ニューズウィーク日本版 / 2024年3月16日 15時10分

@Rmeena462/X

<黒人ポップミュージックの女王ビヨンセが打ち破る「カントリーは白人の音楽」という思い込み>

2月11日に行われたアメフトの最大のイベント、スーパーボウル。ビヨンセはそのテレビ中継のCMに出演して新曲の発表をにおわせ、当日のうちに「16キャリッジズ」と「テキサス・ホールデム」の2曲をリリースした。

キャリッジ(馬車)やテキサスという言葉が示唆するとおり、曲調は完全にカントリー。圧倒的な美声(と美貌)を持つ黒人アーティストとして、時にはソウル、時にはR&B、そして時には激しいダンスを伴うポップスを披露してきた女王ビヨンセの新路線に、当初は激しい議論が巻き起こった。

ビヨンセがカントリー調の曲を歌うのはこれが初めてではない。しかし今回の2曲は最も大きな論争を招くと同時に、最も大きなヒットとなった。黒人女性がカントリー部門で全米第1位を獲得したのは、ビヨンセが初めてだ。

ただ、オクラホマ州のKYKCなどカントリー音楽専門のラジオ局は当初、この2曲は「カントリーではない」として放送することを拒否した。

確かに一般にカントリー音楽といえば、政治的には保守で、著しく愛国的で、基本は田舎に住むアメリカ人が愛するジャンルというイメージが強い。それはアーティストとレコード会社、そしてファンを長年にわたり悩ませてきた問題でもある。

筆者は黒人文化とカントリー音楽の研究者として、ビヨンセという超大物アーティストの参入が、この議論に新しい風を吹き込むことを願っている。

ここで最も大きな問題となるのは、ビヨンセが黒人であることではないだろう。それよりも、彼女の曲の「カントリーらしさ」や、ポップスターが別のジャンルの音楽も自然に(そして本物らしく)表現できるかのほうが重要だ。

この課題には多くの先人が取り組んできた。しかも最近は、カントリーのヒットを飛ばす黒人ミュージシャンが増えている。

大きい黒人音楽の影響

カントリーは、第2次大戦前にはヒルビリーと呼ばれ、おおむね白人の音楽と考えられていた。これは成り立ちに由来する側面もある。もともとヒルビリーは、黒人ミュージシャンによる黒人のための「人種音楽」に対峙するジャンルとして1920~40年代に生まれた。

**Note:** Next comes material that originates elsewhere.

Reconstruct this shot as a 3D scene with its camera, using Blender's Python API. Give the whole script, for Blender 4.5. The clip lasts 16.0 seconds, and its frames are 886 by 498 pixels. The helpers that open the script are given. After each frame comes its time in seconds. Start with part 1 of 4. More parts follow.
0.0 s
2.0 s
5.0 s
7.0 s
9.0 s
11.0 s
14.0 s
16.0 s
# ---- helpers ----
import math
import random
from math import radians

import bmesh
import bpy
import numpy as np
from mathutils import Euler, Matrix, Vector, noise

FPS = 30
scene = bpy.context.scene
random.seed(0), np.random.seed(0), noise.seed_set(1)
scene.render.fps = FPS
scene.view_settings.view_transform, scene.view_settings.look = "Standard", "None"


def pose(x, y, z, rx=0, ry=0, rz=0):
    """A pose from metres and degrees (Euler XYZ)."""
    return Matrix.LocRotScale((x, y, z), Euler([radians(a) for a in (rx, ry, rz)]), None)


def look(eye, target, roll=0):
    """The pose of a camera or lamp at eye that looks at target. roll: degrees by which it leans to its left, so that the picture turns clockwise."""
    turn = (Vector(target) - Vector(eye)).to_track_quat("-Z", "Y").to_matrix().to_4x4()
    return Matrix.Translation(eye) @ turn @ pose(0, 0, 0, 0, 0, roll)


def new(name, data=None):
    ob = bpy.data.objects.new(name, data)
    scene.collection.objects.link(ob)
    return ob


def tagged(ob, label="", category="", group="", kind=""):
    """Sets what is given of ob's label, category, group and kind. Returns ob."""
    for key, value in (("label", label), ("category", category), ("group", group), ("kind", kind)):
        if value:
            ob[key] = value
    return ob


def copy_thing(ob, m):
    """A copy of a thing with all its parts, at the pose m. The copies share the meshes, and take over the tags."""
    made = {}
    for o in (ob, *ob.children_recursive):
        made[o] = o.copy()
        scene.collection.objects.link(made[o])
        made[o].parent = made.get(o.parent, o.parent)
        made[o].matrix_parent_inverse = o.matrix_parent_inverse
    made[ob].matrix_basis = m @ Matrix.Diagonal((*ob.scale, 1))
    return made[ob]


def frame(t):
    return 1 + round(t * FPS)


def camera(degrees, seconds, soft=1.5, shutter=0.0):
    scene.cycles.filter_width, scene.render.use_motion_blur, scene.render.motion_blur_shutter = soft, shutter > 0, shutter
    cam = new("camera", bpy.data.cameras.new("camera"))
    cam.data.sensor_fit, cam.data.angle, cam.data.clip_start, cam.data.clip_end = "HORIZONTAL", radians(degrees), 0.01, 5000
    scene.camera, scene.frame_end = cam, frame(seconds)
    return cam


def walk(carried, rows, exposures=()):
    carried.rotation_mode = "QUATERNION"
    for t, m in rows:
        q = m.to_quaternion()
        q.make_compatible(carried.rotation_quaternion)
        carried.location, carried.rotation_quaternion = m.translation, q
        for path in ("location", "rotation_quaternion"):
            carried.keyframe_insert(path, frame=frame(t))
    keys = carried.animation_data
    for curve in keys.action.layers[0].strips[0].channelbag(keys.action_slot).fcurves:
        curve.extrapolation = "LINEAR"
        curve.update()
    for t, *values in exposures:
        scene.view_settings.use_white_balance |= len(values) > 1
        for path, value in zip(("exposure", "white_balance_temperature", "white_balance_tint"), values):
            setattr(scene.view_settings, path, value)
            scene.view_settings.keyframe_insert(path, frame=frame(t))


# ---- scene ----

だがカントリーは当初から、黒人音楽のスタイルやパフォーマンスの影響を受けてきた。カーター・ファミリーなど20世紀前半に人気を博したカントリーの大スターたちは、黒人アーティストの曲調やテクニックを取り入れていた。ただ、この頃の黒人カントリーミュージシャンの録音はほとんど残っていない。